Phoneticians distinguish 3 main types of pronunciation in GB:

1) Southern English Pronunciation, or RP;

2) Northern English Pronunciation;

3) Standard Scottish Pronunciation.

Southern English Pronunciation is also known as Received Pronunciation (RP for short), or Standard English Pronunciation, or Public School Pronunciation, or BBC English, or King’s English.

Received Standard English is based upon the speech of the leading boarding schools and the older universities. But in Britain very many of the population begin their linguistic careers with one of the regional dialects as their sole speech. Because of the barriers to communication created by the diversity of the dialects, Englishmen, even Britons in general, readily accept the notion of a Standard English Pronunciation and they are willing to learn it through intensive effort, at school and elsewhere. Thus, although probably less than 10 % of the British population is original speakers of Received Standard English, it is universally accepted as desirable by educational authorities and by the mass of the population.

It is widely spread and is generally used by the more educated classes of Britain, it is spoken by BBC announcers and broadcasters. This type of pronunciation has been thoroughly described in books on the phonetics of British English. It is taught to foreigners as a second language. In our country this type of pronunciation is accepted as the teaching norm.
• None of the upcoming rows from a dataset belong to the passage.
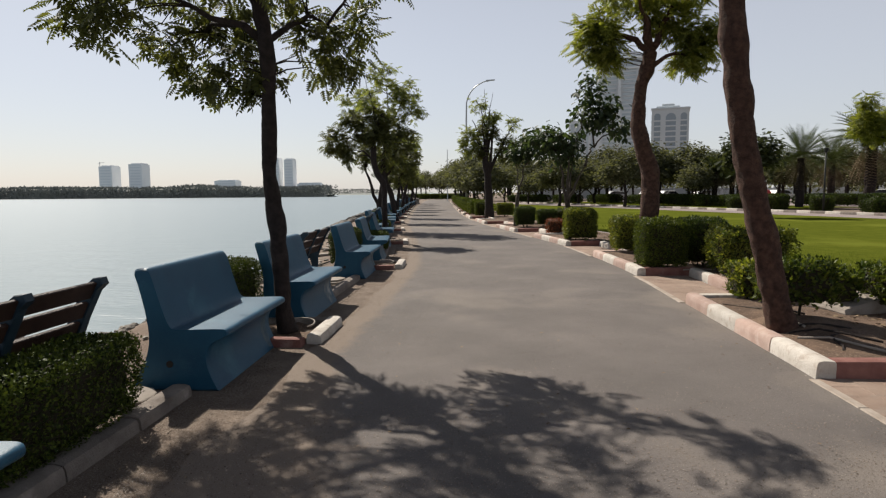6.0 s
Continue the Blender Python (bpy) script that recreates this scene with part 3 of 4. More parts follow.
PIT_HALF = 0.44
tree_pits = []
PIT_YS = [-3.07, 2.70, 8.5, 14.5, 20.4] + [26.3 + 5.9 * k for k in range(0, 9)]
pit_kerb = thing("tree_pit_kerb", pose(0, 0, 0), "white and red painted kerb stones round the tree pits", "kerb", kind="structure")
for y in PIT_YS:
    kerb_stone(on_left(0.0, y, -0.05) @ pose(0, 0, 0, 0, 0, 180), 2 * PIT_HALF, WHITE_KERB, pit_kerb)
    for s in (-1, 1):
        kerb_stone(on_left(-0.15, y + s * (PIT_HALF - 0.008), -0.062 if s < 0 else -0.088) @ pose(-0.36, 0, 0, 0, 0, 90 * s), 0.72, RED_KERB if s < 0 else GREY_KERB, pit_kerb)
pit_soil = Geo()
for y in PIT_YS:
    for i in range(8):
        for j in range(8):
            m = on_left(-0.13 - 0.62 * j / 7, y) @ Vector((0, (i / 7 - 0.5) * 2 * (PIT_HALF - 0.03), 0))
            pit_soil.v.append((m.x, m.y, 0.012 + 0.03 * noise.fractal(Vector((m.x * 5, m.y * 5, 0)), 0.8, 2, 3)))
    b = len(pit_soil.v) - 64
    for i in range(7):
        for j in range(7):
            q = b + i * 8 + j
            pit_soil.f.append((q, q + 1, q + 9, q + 8))
tagged(part("pit_soil", pit_soil, SOIL, smooth=True), "brown soil inside the tree pits", "soil", kind="structure")

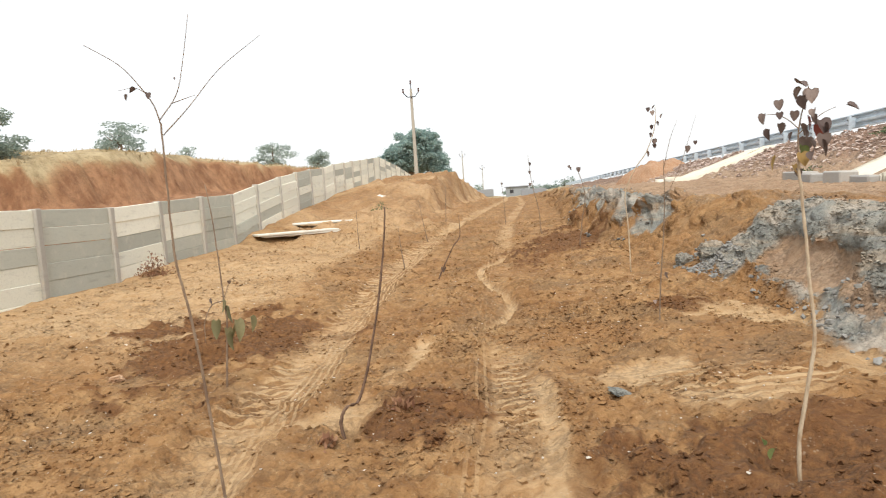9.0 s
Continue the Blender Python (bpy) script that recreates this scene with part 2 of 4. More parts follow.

There is no necessity to describe it as it is being taught to our students.

Northern English Pronunciation is used by the people born and raised in Northern England, approximately between Birmingham and the border with Scotland. This type has peculiarities in the phonemic and intonational components. The most marked of them are as follows:


6-кесте – Northern English Pronunciation

dance /dɑ:ns/ /dans/ or /dæns/
once /wʌns/ /wuns/
sat /sæt/ /sat/
make /meik/ /mek/ or /mε:k/
speak /spi:k/ /spe:k/
live /liv/ /łiv/
looking /´lukiŋ/ /´łukin/
born /bo:n/ /bo:rn/
which /wiʧ/ /hwiʧ/
fondl /fondl/ /fonł/


NE is characterized by the so-called Northern drawl which is due ti its slow tempo. Form-words are pronounced distinctly. The level scale is most characterized of NE that is why it sounds rather monotonous.

NE was the standard speech in the 16th, 17th and at the beginning of the 18th centuries. This type of pronunciation was carried to America. That is why there are many features in common between American English and Northern English.

Standard Scottish pronunciation is widespread in Scotland. Its peculiar features in pronunciation are as follows:


7-кесте – Standard Scottish pronunciation

  RP Sc. E
sat /sæt/ /sat/
love /lʌv/ /luv/
time /taim/ /ti:m/
take /teik/ /tε:m/
house /haus/ /hu:s/
don’t /dount/ /do:nt/
clear /kliə/ /kli:r/
loch /lok/ /loх/
light /lait/ /liçt/
ready /redi/ /redi/ /r/ is rolled like Russian /p/
hard /hɑ:d/ / hɑ:rd/
why /wai/ /hwai/
evening /i:vniŋ/ /i:vnin/


Fall-rise and Rise-fall are often used in general questions. The sliding scale is common.